INFORMATION PROVIDED =>
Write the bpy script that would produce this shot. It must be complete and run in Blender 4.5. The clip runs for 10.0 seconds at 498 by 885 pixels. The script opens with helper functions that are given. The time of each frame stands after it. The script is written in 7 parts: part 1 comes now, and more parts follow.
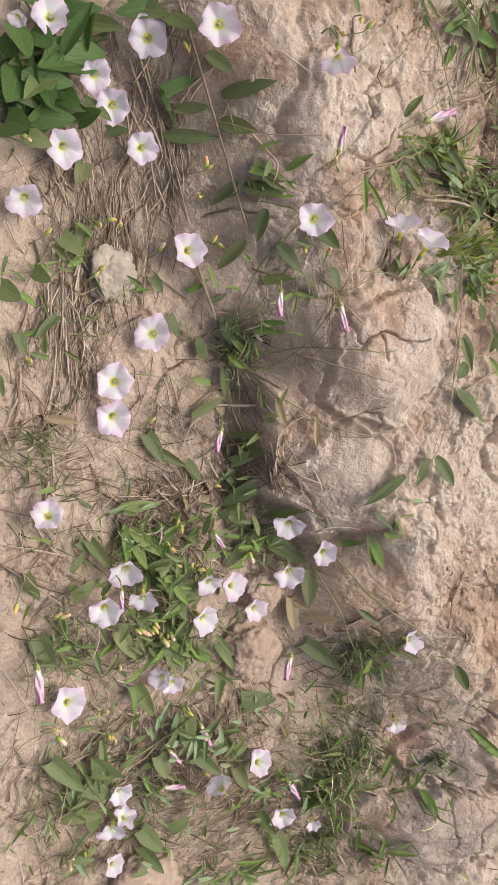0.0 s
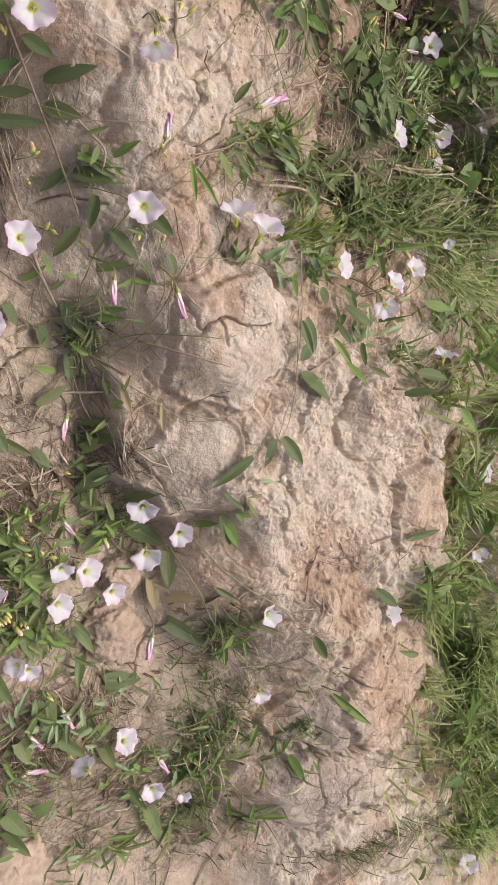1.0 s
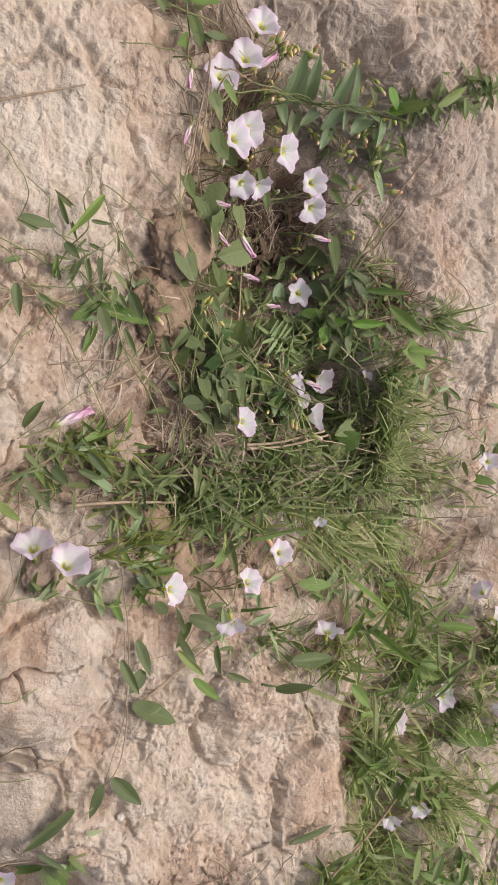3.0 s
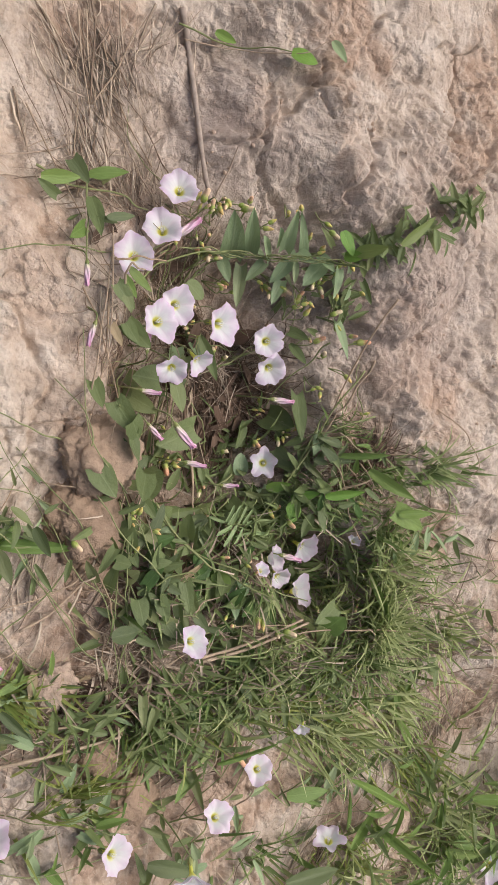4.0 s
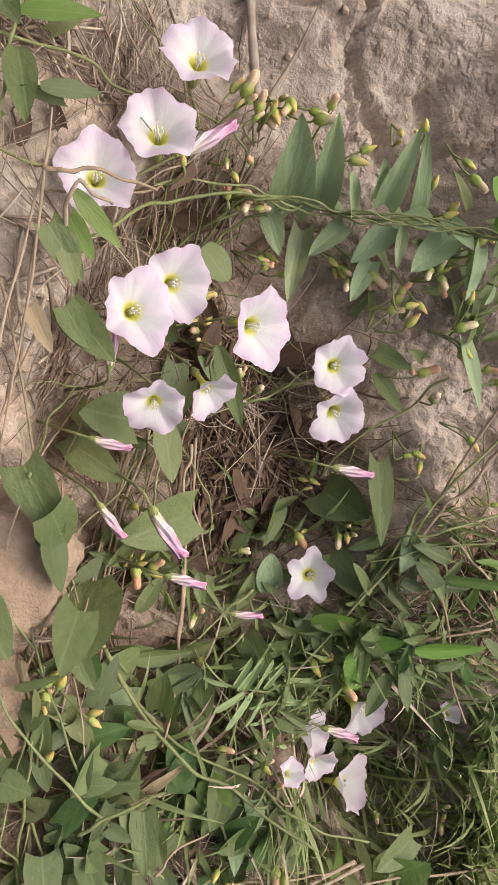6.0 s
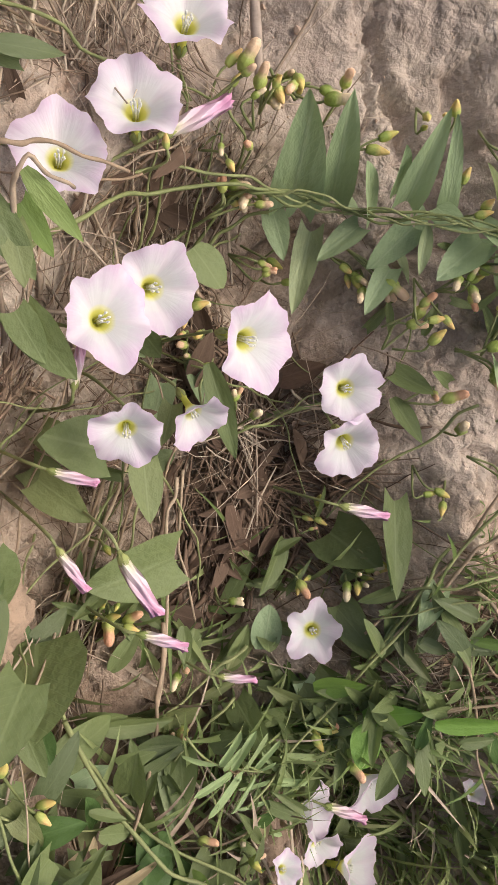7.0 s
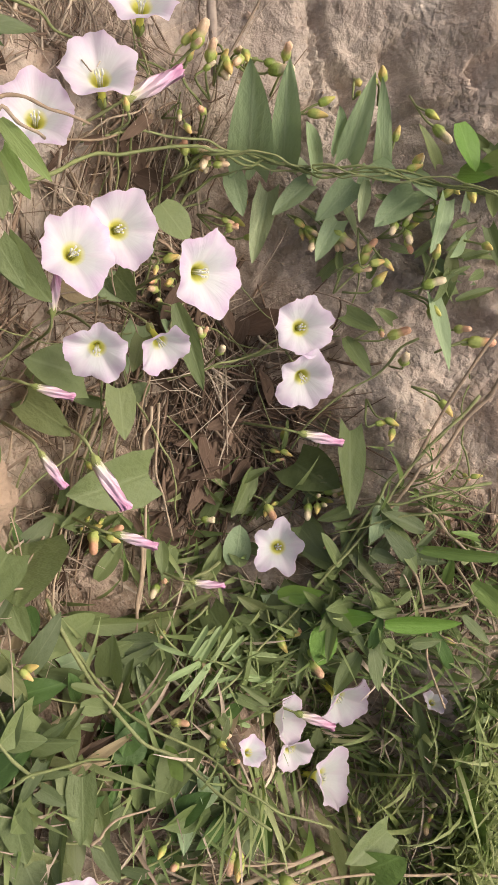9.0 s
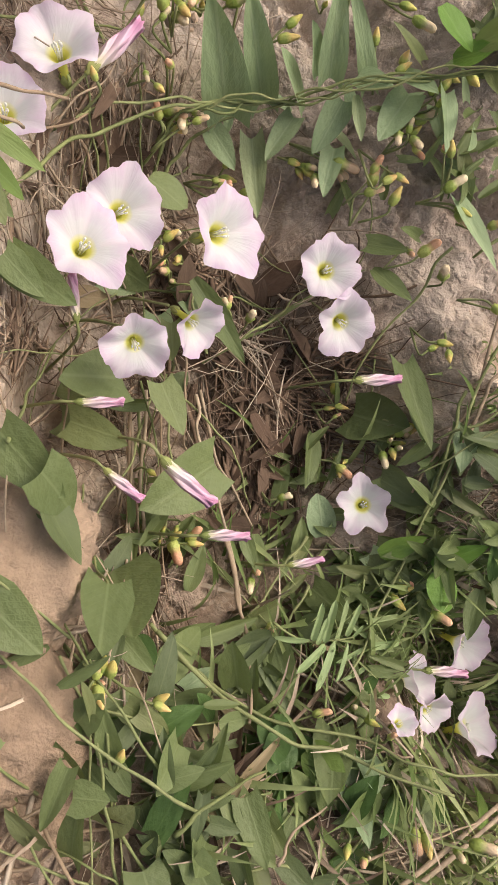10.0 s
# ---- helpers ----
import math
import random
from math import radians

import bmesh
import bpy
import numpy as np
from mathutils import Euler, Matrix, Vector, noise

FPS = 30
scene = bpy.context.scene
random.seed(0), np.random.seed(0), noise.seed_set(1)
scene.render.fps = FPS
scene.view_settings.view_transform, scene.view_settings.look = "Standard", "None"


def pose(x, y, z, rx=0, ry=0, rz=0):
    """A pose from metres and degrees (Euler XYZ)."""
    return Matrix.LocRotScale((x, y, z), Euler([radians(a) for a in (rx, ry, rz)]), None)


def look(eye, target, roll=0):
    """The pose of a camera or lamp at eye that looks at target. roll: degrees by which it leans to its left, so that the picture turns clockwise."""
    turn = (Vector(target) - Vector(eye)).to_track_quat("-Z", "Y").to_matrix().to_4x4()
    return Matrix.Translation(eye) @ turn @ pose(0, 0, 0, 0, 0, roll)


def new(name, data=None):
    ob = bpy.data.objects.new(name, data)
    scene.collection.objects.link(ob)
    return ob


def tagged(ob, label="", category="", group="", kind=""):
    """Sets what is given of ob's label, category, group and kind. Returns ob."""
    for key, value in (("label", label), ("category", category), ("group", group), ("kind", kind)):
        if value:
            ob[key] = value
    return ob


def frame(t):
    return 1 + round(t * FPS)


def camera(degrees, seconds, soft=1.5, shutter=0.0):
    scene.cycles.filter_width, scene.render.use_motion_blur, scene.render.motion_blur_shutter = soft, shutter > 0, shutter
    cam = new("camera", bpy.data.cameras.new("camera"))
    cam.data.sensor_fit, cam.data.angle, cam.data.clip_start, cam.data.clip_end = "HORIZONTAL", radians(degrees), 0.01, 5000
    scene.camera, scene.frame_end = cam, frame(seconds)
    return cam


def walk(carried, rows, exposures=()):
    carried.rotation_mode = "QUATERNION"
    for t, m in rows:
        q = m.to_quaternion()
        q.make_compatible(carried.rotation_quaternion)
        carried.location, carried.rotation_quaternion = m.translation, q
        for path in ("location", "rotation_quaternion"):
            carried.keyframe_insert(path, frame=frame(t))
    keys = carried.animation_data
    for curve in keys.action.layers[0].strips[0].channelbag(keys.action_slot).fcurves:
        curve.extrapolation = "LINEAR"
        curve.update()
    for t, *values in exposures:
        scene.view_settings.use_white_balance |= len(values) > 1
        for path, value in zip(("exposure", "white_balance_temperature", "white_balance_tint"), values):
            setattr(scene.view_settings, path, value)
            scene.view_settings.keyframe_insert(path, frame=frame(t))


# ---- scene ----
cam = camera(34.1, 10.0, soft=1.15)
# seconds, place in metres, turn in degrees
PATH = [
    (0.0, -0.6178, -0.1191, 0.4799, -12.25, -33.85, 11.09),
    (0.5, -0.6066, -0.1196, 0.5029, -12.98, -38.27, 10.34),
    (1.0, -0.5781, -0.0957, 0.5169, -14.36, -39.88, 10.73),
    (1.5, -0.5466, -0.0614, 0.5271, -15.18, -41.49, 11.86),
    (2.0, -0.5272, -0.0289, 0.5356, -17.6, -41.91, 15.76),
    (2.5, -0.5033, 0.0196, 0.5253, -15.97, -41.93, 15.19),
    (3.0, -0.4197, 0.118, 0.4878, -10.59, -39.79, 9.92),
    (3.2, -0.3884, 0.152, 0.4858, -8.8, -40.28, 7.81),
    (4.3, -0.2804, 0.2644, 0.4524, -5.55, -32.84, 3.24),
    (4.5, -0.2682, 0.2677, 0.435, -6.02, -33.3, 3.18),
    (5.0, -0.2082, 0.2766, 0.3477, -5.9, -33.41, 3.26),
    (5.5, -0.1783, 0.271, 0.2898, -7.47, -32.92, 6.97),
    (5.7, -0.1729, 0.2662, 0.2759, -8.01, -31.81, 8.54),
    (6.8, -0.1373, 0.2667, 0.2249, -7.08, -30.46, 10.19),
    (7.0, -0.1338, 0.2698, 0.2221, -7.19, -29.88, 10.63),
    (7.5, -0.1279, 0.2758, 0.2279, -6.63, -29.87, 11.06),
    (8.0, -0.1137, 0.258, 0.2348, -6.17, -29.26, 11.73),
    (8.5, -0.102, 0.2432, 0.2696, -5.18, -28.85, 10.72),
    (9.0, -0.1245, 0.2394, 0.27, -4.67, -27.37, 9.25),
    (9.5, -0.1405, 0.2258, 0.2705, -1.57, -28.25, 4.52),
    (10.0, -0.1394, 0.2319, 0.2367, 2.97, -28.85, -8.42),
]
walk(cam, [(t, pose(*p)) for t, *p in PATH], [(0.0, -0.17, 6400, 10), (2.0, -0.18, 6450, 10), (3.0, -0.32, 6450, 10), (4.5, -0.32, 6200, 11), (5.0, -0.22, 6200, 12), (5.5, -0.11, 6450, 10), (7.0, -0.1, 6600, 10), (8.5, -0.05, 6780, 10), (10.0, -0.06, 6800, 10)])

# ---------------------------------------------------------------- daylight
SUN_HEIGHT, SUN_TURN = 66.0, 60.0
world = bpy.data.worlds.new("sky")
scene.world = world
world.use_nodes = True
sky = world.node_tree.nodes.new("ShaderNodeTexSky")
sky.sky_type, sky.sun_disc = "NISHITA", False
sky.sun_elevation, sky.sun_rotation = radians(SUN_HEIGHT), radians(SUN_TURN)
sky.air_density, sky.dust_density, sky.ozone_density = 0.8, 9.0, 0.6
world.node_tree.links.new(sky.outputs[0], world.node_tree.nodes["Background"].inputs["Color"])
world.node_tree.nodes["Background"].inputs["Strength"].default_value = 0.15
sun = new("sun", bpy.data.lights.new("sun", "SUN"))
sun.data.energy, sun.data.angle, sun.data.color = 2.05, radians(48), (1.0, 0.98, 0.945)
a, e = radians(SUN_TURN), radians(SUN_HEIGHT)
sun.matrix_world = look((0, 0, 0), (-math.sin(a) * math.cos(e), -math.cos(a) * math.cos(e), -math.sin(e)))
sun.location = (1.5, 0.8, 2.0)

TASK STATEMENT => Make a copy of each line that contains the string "noise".

THE RESPONSE =>
from mathutils import Euler, Matrix, Vector, noise
random.seed(0), np.random.seed(0), noise.seed_set(1)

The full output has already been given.